World-building carries this show, and it isn't close. The 8.3 is the highest mark on the card, and it's earned on structural discipline rather than scale. Each Negator ability inverts a natural law — Unluck, Unrepair, Untruth, Unmove — and the show treats those inversions as rules to be solved rather than power levels to be escalated. Fuuko's Unluck doesn't just cause bad things; it calibrates the severity of misfortune to the physical contact involved, which turns every combat decision into a math problem about how much of her skin is exposed. Andy's regeneration isn't a health bar; it's a tactical resource with a personality attached.

The Spoil and Unrepair fights are where this pays off. Solutions come from reading the negation's logic sideways — using an ability's constraints against itself — rather than from a shonen protagonist finding a new gear. That's a rarer discipline than the genre gets credit for, and it's the reason the show can be recommended to viewers who came out of the best power-systems ranking looking for the next entry. The UMA-quest framework layers a reward economy on top, giving the world internal causality: acts have prices, and the Apocalypse-driven threat gives those prices a horizon.

Fuuko and Andy do work most action shonen won't attempt

The character score sits at 8.0, and it's the second load-bearing number. Fuuko Izumo begins the series suicidal and isolated by an ability that hurts anyone who touches her; Andy begins as a man who wants to die and cannot. The arc the show actually commits to — her deciding to live for someone else, his death-wish reorganizing itself into a will to protect her — is executed with more patience than the premise's comic beats suggest.

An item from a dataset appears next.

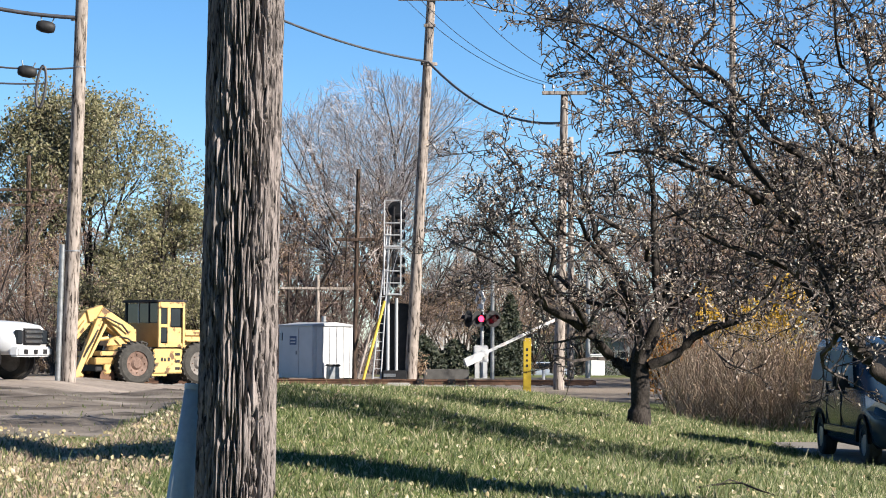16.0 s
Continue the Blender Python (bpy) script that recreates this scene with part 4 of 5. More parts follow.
    for y in (-0.72, 0.72):
        bm = bmesh.new()
        spin(bm, [(-0.1, 0.14), (-0.08, 0.25), (0.0, 0.25), (0.01, 0.3), (0.05, 0.3), (0.06, 0.1)], pose(2.35, y, 0.3, 0, 0, 90), 24)
        part("rail_wheel", bm, RUSTY, t, "small rusty rail guide wheel")
        bm = bmesh.new()
        box(bm, (2.2, y - 0.1, 0.4), (2.5, y + 0.1, 0.85), 0.03)
        part("guide_arm", bm, YELLOW_PAINT, t)
    bm = bmesh.new()
    box(bm, (3.15, -0.35, 0.12), (3.6, 0.5, 0.45), 0.05)
    part("bucket_mount", bm, YELLOW_PAINT, t)
    t.scale = (0.91, 0.91, 0.91)


rail_loader()


def shell(name, parent, stations, mat, label=""):
    """A car body lofted through cross-sections: (x, half width low, half width at belt, half width at roof, z low, z belt, z roof)."""
    bm = bmesh.new()
    rings = []
    for x, wl, wb, wr, zl, zb, zr in stations:
        half = [(wl * 0.9, zl), (wl, zl + 0.1), (wb * 1.0, zl + (zb - zl) * 0.55), (wb * 0.985, zb), (wr * 1.04, zb + (zr - zb) * 0.8), (wr * 0.93, zr - 0.02), (wr * 0.6, zr)]
        ring = [bm.verts.new((x, -y, z)) for y, z in half] + [bm.verts.new((x, y, z)) for y, z in half[::-1]]
        rings.append(ring)
    n = len(rings[0])
    for p, q in zip(rings, rings[1:]):
        for i in range(n):
            bm.faces.new((p[i], q[i], q[(i + 1) % n], p[(i + 1) % n]))
    bm.faces.new(rings[0])
    bm.faces.new(rings[-1][::-1])
    return part(name, bm, mat, parent, label, smooth=True)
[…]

The Victor body-sharing conflict is the clearest evidence. Splitting Andy into two selves and forcing Fuuko to negotiate with the version of him that isn't hers is the kind of move that would be a gimmick in a weaker show; here it produces real character information about who Andy has been for centuries and what Fuuko is actually attached to. Supporting Negators — Shen, Gina — get functional development. Some Union members remain sketches by the finale, but the central pairing is the rare shonen romance-adjacent duo whose emotional stakes track with the combat stakes rather than sitting beside them. This is a show that understands the tenderness in its premise, and doesn't apologize for it.

Story and cultural impact are the twin drags

Story lands at 7.2, and the reason is structural. The show front-loads exposition — the Union, the Negators, the Loop premise — in blocks that feel mechanical rather than discovered. The first several episodes have to explain too much before the viewer has any reason to care, and the density of plot machinery occasionally crowds out the emotional writing the show is otherwise doing well. Worse, the 24-episode span ends mid-momentum. The time-loop reveal, which should have been the season's structural payoff, is set up and then handed to a future cour. That's a compositional choice, not an accident, and it's the same problem the rubric flags in Chainsaw Man's twelve-episode prologue problem: a season sold as television that resolves as a pitch deck.

Cultural impact at 6.0 is the other anchor. This is where the Codex diverges most from MAL's read. Undead Unluck did not shift the medium's conversation the way its 2022–2023 Jump neighbors did. It elevated Yoshifumi Tozuka's manga profile, held a respectable audience, and produced no lasting discourse gravity outside its fanbase. That's a mid-tier cultural footprint, and the rubric prices it accordingly.

The animation is polished, not landmark

David Production delivers a 7.8 — reliable, occasionally striking, never the studio's ceiling. Hideyuki Morioka's character design work and his animation direction across the openings and the majority of episodes give the show a consistent visual identity. Andy's regeneration gore is staged with real relish, and Fuuko's calamity sequences use scale and framing to sell impacts that a lesser production would flatten. The comic-accurate panel transitions are a specific stylistic bet that pays off in the action set-pieces. But quieter episodes reveal flatter compositions, and the palette occasionally goes muted in ways that read as budgetary rather than intentional. This is not the studio's JoJo-tier visual statement; it's the studio applying its house competence to a property that needed exactly that.

The strongest opposing view

The steelman: MAL's 7.75 reflects a viewer who watched all 24 episodes, enjoyed the fights, laughed at the comic beats, and was moved by Fuuko's arc. That viewer is not wrong. The show delivers on the shonen contract with above-average craft on the ideas that matter most — the power system and the central pairing. The Codex's 6.0 cultural score is not a judgment on whether the show is good; it's a judgment on how much of the medium's conversation it moved. Those are different questions, and conflating them is what produces the 0.11 gap.

The rubric reads the show differently because it insists on separating the two. Undead Unluck is a genuinely well-designed piece of shonen craft that did not become culturally load-bearing. Both facts survive the review.

Undead Unluck is a 7.64 because its Negator system and its central pairing are doing more work than its story structure and its cultural weight can match — and the season ends before the payoff it's been building toward can arrive. Worth the 24 episodes, provided you accept that you're watching a first act sold as a season. The math will change when the second cour lands; the current entry is what the current entry is.